Data entries:
::::::
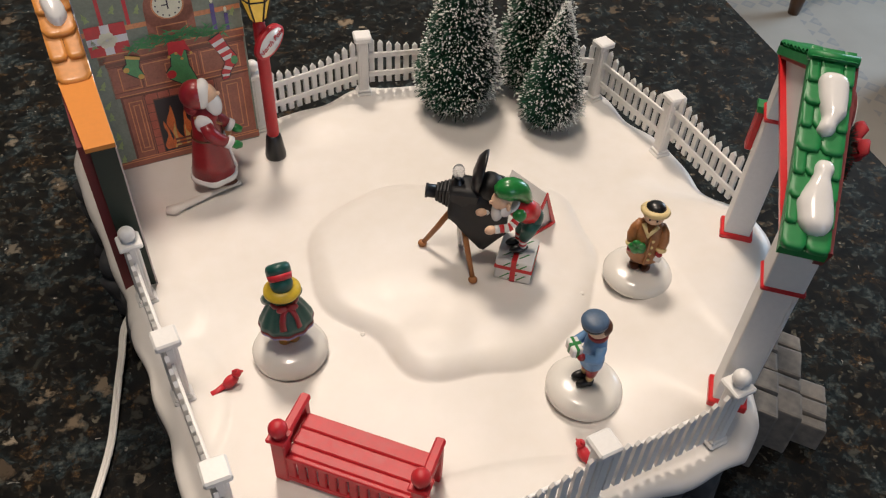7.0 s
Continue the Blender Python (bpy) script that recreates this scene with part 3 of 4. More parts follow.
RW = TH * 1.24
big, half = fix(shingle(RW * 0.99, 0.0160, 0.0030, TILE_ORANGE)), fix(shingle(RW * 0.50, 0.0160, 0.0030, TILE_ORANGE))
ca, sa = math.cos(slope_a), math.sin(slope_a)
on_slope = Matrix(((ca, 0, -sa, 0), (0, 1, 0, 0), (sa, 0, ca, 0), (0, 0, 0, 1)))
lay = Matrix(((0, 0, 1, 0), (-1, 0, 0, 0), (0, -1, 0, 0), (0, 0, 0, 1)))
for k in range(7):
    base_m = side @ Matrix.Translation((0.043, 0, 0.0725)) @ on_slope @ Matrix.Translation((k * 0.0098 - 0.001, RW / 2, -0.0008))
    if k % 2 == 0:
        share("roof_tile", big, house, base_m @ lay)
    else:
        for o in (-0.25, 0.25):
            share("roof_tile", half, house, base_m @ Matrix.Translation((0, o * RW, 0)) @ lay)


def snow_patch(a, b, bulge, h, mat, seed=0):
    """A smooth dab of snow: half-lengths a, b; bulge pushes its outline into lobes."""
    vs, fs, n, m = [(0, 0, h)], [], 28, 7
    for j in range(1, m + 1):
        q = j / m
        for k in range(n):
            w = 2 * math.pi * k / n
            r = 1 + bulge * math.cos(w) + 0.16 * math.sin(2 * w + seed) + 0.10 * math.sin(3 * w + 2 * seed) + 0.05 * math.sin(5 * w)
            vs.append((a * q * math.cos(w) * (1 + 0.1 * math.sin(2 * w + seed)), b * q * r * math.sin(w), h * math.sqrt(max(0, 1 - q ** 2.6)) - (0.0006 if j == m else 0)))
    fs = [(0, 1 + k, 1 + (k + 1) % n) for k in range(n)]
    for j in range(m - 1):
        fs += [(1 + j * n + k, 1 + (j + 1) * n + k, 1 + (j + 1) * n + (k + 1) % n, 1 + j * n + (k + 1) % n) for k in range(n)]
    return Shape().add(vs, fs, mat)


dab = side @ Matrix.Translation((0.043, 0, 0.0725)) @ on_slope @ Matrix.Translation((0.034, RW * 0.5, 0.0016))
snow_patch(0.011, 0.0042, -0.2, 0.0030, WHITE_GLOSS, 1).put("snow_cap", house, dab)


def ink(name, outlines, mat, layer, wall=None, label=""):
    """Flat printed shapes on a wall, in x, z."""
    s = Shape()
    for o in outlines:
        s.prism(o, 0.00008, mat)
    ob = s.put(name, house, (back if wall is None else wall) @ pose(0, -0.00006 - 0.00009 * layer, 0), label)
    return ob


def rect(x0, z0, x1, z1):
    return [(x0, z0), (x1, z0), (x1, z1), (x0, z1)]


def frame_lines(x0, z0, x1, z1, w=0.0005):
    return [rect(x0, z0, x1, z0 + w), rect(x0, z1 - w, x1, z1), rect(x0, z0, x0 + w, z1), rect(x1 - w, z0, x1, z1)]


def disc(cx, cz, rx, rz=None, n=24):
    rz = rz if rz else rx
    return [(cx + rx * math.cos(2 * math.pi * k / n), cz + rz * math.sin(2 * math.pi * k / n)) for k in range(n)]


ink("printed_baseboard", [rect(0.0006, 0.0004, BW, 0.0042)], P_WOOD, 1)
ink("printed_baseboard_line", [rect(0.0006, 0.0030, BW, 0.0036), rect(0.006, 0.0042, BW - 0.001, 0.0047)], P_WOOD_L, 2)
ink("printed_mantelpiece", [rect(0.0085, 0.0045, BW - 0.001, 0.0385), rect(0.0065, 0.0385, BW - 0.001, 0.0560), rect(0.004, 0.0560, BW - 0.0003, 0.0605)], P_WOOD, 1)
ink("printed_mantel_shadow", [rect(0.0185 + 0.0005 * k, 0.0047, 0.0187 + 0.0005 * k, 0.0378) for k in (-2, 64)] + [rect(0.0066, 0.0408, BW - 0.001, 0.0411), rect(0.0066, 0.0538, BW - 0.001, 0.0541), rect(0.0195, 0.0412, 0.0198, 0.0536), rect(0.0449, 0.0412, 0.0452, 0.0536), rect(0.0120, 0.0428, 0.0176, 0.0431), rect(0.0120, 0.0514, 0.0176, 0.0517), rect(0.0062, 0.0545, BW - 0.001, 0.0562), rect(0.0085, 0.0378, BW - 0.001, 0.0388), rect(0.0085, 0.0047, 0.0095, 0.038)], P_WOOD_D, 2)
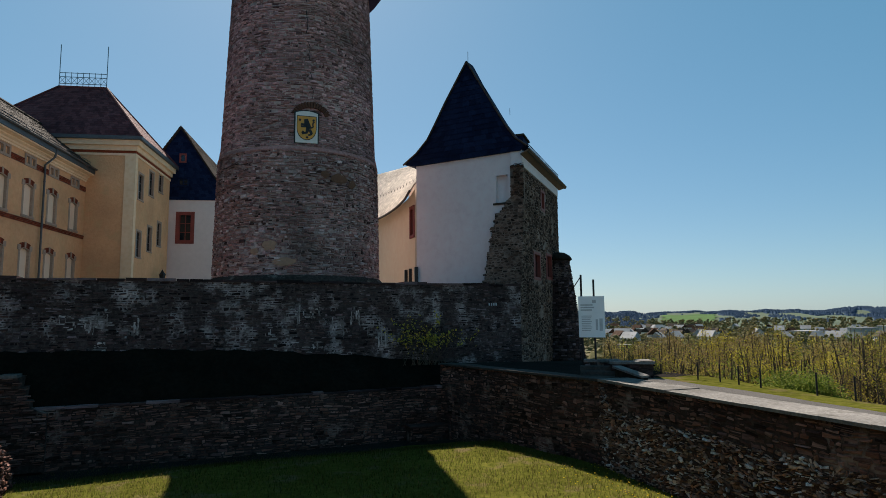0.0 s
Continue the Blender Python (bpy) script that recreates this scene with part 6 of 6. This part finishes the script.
::::::
• [Stated exercise] Return the material line for line, from its beginning to the line that contains "RW, 0)) @ lay)", with the pictures left out.

• [Finished answer]
7.0 s
Continue the Blender Python (bpy) script that recreates this scene with part 3 of 4. More parts follow.
RW = TH * 1.24
big, half = fix(shingle(RW * 0.99, 0.0160, 0.0030, TILE_ORANGE)), fix(shingle(RW * 0.50, 0.0160, 0.0030, TILE_ORANGE))
ca, sa = math.cos(slope_a), math.sin(slope_a)
on_slope = Matrix(((ca, 0, -sa, 0), (0, 1, 0, 0), (sa, 0, ca, 0), (0, 0, 0, 1)))
lay = Matrix(((0, 0, 1, 0), (-1, 0, 0, 0), (0, -1, 0, 0), (0, 0, 0, 1)))
for k in range(7):
    base_m = side @ Matrix.Translation((0.043, 0, 0.0725)) @ on_slope @ Matrix.Translation((k * 0.0098 - 0.001, RW / 2, -0.0008))
    if k % 2 == 0:
        share("roof_tile", big, house, base_m @ lay)
    else:
        for o in (-0.25, 0.25):
            share("roof_tile", half, house, base_m @ Matrix.Translation((0, o * RW, 0)) @ lay)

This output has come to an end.